## Instruction
Leaving out every picture, quote the data below exactly as it appears.

## Given data

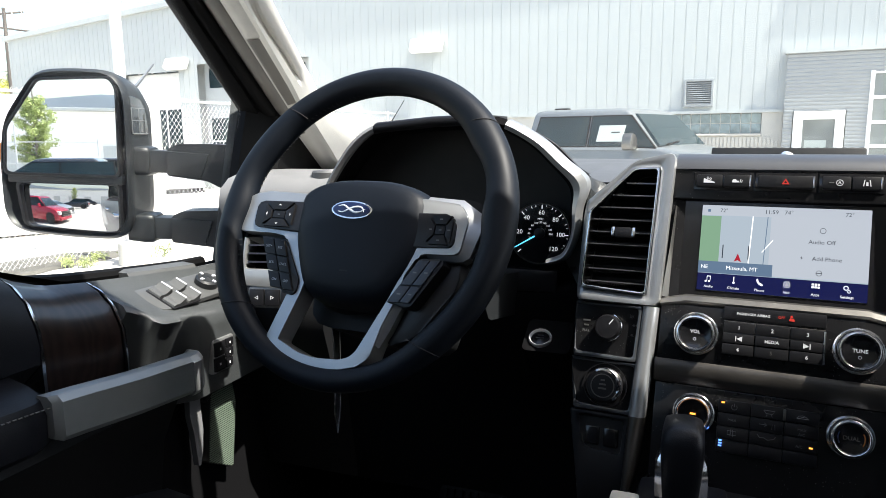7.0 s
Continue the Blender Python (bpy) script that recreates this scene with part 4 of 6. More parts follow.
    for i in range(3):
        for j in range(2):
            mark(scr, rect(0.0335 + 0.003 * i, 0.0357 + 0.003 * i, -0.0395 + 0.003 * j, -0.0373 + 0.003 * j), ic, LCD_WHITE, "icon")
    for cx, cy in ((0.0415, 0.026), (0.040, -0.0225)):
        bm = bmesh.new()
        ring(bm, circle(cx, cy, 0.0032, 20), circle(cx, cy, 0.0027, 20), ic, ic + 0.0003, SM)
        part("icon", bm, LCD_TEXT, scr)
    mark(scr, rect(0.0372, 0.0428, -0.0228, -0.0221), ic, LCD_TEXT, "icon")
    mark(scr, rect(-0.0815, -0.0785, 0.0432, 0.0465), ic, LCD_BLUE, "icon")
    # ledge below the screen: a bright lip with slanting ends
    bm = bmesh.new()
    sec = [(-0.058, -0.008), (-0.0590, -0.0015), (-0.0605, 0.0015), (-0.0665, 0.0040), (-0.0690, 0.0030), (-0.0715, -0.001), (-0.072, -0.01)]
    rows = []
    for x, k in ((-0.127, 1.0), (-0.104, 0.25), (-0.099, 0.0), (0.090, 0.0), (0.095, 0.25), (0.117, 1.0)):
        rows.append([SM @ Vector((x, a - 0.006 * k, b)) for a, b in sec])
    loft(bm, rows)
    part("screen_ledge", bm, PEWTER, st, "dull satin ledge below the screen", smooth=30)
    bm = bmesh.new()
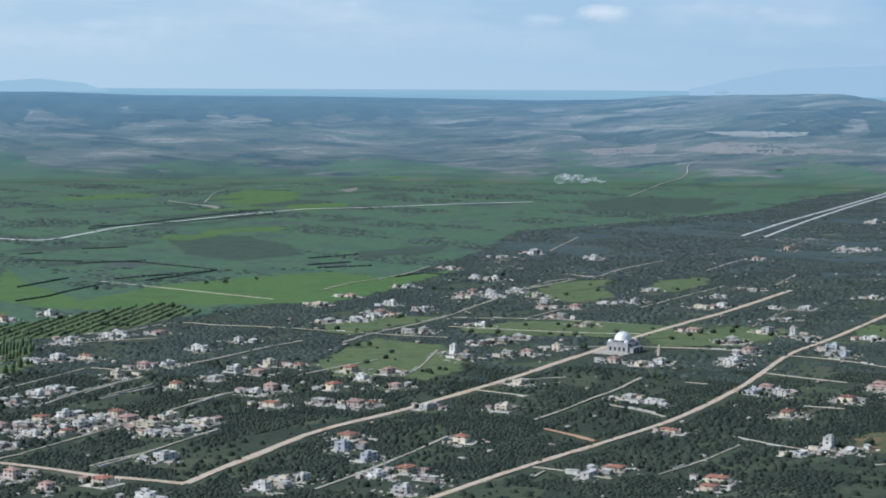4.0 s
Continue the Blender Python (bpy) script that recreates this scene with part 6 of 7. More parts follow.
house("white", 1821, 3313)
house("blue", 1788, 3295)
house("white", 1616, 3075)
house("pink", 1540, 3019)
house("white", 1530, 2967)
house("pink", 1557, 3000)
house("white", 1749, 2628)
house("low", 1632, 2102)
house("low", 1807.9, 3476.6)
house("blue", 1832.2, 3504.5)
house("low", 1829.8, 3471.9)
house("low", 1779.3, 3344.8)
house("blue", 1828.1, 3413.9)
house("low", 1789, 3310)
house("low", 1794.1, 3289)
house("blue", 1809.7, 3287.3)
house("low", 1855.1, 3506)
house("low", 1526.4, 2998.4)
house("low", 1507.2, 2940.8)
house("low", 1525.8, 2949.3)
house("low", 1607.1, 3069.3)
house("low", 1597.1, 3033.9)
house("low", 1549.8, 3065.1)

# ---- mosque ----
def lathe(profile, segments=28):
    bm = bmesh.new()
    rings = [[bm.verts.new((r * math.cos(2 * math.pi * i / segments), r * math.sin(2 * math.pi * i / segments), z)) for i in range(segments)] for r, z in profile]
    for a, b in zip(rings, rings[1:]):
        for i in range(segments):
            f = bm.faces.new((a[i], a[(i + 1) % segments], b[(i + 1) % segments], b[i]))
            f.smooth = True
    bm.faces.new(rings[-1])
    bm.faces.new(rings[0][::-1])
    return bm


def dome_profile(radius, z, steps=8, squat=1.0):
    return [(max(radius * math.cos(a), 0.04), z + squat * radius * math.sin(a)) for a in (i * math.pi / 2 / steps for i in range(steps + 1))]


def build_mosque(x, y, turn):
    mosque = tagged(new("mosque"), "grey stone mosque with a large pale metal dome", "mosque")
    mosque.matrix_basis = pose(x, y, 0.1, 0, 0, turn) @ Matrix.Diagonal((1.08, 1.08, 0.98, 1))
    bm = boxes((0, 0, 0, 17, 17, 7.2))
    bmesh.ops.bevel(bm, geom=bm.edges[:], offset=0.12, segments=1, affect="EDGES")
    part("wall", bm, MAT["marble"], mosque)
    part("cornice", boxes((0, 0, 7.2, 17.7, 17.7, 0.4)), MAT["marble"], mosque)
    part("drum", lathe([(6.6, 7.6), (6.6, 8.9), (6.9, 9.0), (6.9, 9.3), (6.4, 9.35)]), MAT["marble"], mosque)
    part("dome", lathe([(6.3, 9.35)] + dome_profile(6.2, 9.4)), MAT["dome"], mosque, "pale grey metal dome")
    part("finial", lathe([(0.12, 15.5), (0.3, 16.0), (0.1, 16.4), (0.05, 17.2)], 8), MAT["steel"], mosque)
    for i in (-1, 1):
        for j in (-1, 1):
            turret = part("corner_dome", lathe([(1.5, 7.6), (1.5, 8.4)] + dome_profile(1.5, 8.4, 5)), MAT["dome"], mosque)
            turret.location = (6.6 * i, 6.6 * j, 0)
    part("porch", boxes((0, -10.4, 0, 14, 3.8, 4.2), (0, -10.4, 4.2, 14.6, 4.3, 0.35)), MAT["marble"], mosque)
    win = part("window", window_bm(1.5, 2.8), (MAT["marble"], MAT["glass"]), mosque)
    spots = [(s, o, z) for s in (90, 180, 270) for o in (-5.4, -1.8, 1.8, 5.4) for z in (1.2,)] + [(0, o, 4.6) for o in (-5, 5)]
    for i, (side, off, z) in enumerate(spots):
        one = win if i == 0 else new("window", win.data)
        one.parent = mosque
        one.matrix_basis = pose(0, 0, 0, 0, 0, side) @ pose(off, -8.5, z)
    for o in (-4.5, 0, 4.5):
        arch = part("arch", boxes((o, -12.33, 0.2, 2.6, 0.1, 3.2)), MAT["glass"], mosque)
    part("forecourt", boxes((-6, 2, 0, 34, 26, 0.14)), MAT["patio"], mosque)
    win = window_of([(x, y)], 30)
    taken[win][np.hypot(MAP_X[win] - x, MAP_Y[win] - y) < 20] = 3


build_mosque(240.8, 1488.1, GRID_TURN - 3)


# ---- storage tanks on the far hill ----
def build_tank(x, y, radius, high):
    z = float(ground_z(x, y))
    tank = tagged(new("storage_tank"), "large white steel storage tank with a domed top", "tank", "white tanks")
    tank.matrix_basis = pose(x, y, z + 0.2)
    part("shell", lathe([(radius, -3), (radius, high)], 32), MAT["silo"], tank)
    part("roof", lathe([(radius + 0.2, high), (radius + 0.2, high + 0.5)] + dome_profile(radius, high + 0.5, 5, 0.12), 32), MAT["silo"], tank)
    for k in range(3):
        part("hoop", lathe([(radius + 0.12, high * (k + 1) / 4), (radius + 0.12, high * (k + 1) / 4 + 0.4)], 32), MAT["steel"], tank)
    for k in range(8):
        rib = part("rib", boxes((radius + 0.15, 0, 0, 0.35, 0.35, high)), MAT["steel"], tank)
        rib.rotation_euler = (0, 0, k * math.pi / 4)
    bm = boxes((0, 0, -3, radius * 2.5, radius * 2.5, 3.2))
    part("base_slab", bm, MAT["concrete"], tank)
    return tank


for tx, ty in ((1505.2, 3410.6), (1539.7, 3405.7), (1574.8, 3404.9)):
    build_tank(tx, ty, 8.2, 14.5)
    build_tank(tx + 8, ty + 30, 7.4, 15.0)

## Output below
7.0 s
Continue the Blender Python (bpy) script that recreates this scene with part 4 of 6. More parts follow.
    for i in range(3):
        for j in range(2):
            mark(scr, rect(0.0335 + 0.003 * i, 0.0357 + 0.003 * i, -0.0395 + 0.003 * j, -0.0373 + 0.003 * j), ic, LCD_WHITE, "icon")
    for cx, cy in ((0.0415, 0.026), (0.040, -0.0225)):
        bm = bmesh.new()
        ring(bm, circle(cx, cy, 0.0032, 20), circle(cx, cy, 0.0027, 20), ic, ic + 0.0003, SM)
        part("icon", bm, LCD_TEXT, scr)
    mark(scr, rect(0.0372, 0.0428, -0.0228, -0.0221), ic, LCD_TEXT, "icon")
    mark(scr, rect(-0.0815, -0.0785, 0.0432, 0.0465), ic, LCD_BLUE, "icon")
    # ledge below the screen: a bright lip with slanting ends
    bm = bmesh.new()
    sec = [(-0.058, -0.008), (-0.0590, -0.0015), (-0.0605, 0.0015), (-0.0665, 0.0040), (-0.0690, 0.0030), (-0.0715, -0.001), (-0.072, -0.01)]
    rows = []
    for x, k in ((-0.127, 1.0), (-0.104, 0.25), (-0.099, 0.0), (0.090, 0.0), (0.095, 0.25), (0.117, 1.0)):
        rows.append([SM @ Vector((x, a - 0.006 * k, b)) for a, b in sec])
    loft(bm, rows)
    part("screen_ledge", bm, PEWTER, st, "dull satin ledge below the screen", smooth=30)
    bm = bmesh.new()
4.0 s
Continue the Blender Python (bpy) script that recreates this scene with part 6 of 7. More parts follow.
house("white", 1821, 3313)
house("blue", 1788, 3295)
house("white", 1616, 3075)
house("pink", 1540, 3019)
house("white", 1530, 2967)
house("pink", 1557, 3000)
house("white", 1749, 2628)
house("low", 1632, 2102)
house("low", 1807.9, 3476.6)
house("blue", 1832.2, 3504.5)
house("low", 1829.8, 3471.9)
house("low", 1779.3, 3344.8)
house("blue", 1828.1, 3413.9)
house("low", 1789, 3310)
house("low", 1794.1, 3289)
house("blue", 1809.7, 3287.3)
house("low", 1855.1, 3506)
house("low", 1526.4, 2998.4)
house("low", 1507.2, 2940.8)
house("low", 1525.8, 2949.3)
house("low", 1607.1, 3069.3)
house("low", 1597.1, 3033.9)
house("low", 1549.8, 3065.1)

# ---- mosque ----
def lathe(profile, segments=28):
    bm = bmesh.new()
    rings = [[bm.verts.new((r * math.cos(2 * math.pi * i / segments), r * math.sin(2 * math.pi * i / segments), z)) for i in range(segments)] for r, z in profile]
    for a, b in zip(rings, rings[1:]):
        for i in range(segments):
            f = bm.faces.new((a[i], a[(i + 1) % segments], b[(i + 1) % segments], b[i]))
            f.smooth = True
    bm.faces.new(rings[-1])
    bm.faces.new(rings[0][::-1])
    return bm


def dome_profile(radius, z, steps=8, squat=1.0):
    return [(max(radius * math.cos(a), 0.04), z + squat * radius * math.sin(a)) for a in (i * math.pi / 2 / steps for i in range(steps + 1))]


def build_mosque(x, y, turn):
    mosque = tagged(new("mosque"), "grey stone mosque with a large pale metal dome", "mosque")
    mosque.matrix_basis = pose(x, y, 0.1, 0, 0, turn) @ Matrix.Diagonal((1.08, 1.08, 0.98, 1))
    bm = boxes((0, 0, 0, 17, 17, 7.2))
    bmesh.ops.bevel(bm, geom=bm.edges[:], offset=0.12, segments=1, affect="EDGES")
    part("wall", bm, MAT["marble"], mosque)
    part("cornice", boxes((0, 0, 7.2, 17.7, 17.7, 0.4)), MAT["marble"], mosque)
    part("drum", lathe([(6.6, 7.6), (6.6, 8.9), (6.9, 9.0), (6.9, 9.3), (6.4, 9.35)]), MAT["marble"], mosque)
    part("dome", lathe([(6.3, 9.35)] + dome_profile(6.2, 9.4)), MAT["dome"], mosque, "pale grey metal dome")
    part("finial", lathe([(0.12, 15.5), (0.3, 16.0), (0.1, 16.4), (0.05, 17.2)], 8), MAT["steel"], mosque)
    for i in (-1, 1):
        for j in (-1, 1):
            turret = part("corner_dome", lathe([(1.5, 7.6), (1.5, 8.4)] + dome_profile(1.5, 8.4, 5)), MAT["dome"], mosque)
            turret.location = (6.6 * i, 6.6 * j, 0)
    part("porch", boxes((0, -10.4, 0, 14, 3.8, 4.2), (0, -10.4, 4.2, 14.6, 4.3, 0.35)), MAT["marble"], mosque)
    win = part("window", window_bm(1.5, 2.8), (MAT["marble"], MAT["glass"]), mosque)
    spots = [(s, o, z) for s in (90, 180, 270) for o in (-5.4, -1.8, 1.8, 5.4) for z in (1.2,)] + [(0, o, 4.6) for o in (-5, 5)]
    for i, (side, off, z) in enumerate(spots):
        one = win if i == 0 else new("window", win.data)
        one.parent = mosque
        one.matrix_basis = pose(0, 0, 0, 0, 0, side) @ pose(off, -8.5, z)
    for o in (-4.5, 0, 4.5):
        arch = part("arch", boxes((o, -12.33, 0.2, 2.6, 0.1, 3.2)), MAT["glass"], mosque)
    part("forecourt", boxes((-6, 2, 0, 34, 26, 0.14)), MAT["patio"], mosque)
    win = window_of([(x, y)], 30)
    taken[win][np.hypot(MAP_X[win] - x, MAP_Y[win] - y) < 20] = 3


build_mosque(240.8, 1488.1, GRID_TURN - 3)


# ---- storage tanks on the far hill ----
def build_tank(x, y, radius, high):
    z = float(ground_z(x, y))
    tank = tagged(new("storage_tank"), "large white steel storage tank with a domed top", "tank", "white tanks")
    tank.matrix_basis = pose(x, y, z + 0.2)
    part("shell", lathe([(radius, -3), (radius, high)], 32), MAT["silo"], tank)
    part("roof", lathe([(radius + 0.2, high), (radius + 0.2, high + 0.5)] + dome_profile(radius, high + 0.5, 5, 0.12), 32), MAT["silo"], tank)
    for k in range(3):
        part("hoop", lathe([(radius + 0.12, high * (k + 1) / 4), (radius + 0.12, high * (k + 1) / 4 + 0.4)], 32), MAT["steel"], tank)
    for k in range(8):
        rib = part("rib", boxes((radius + 0.15, 0, 0, 0.35, 0.35, high)), MAT["steel"], tank)
        rib.rotation_euler = (0, 0, k * math.pi / 4)
    bm = boxes((0, 0, -3, radius * 2.5, radius * 2.5, 3.2))
    part("base_slab", bm, MAT["concrete"], tank)
    return tank


for tx, ty in ((1505.2, 3410.6), (1539.7, 3405.7), (1574.8, 3404.9)):
    build_tank(tx, ty, 8.2, 14.5)
    build_tank(tx + 8, ty + 30, 7.4, 15.0)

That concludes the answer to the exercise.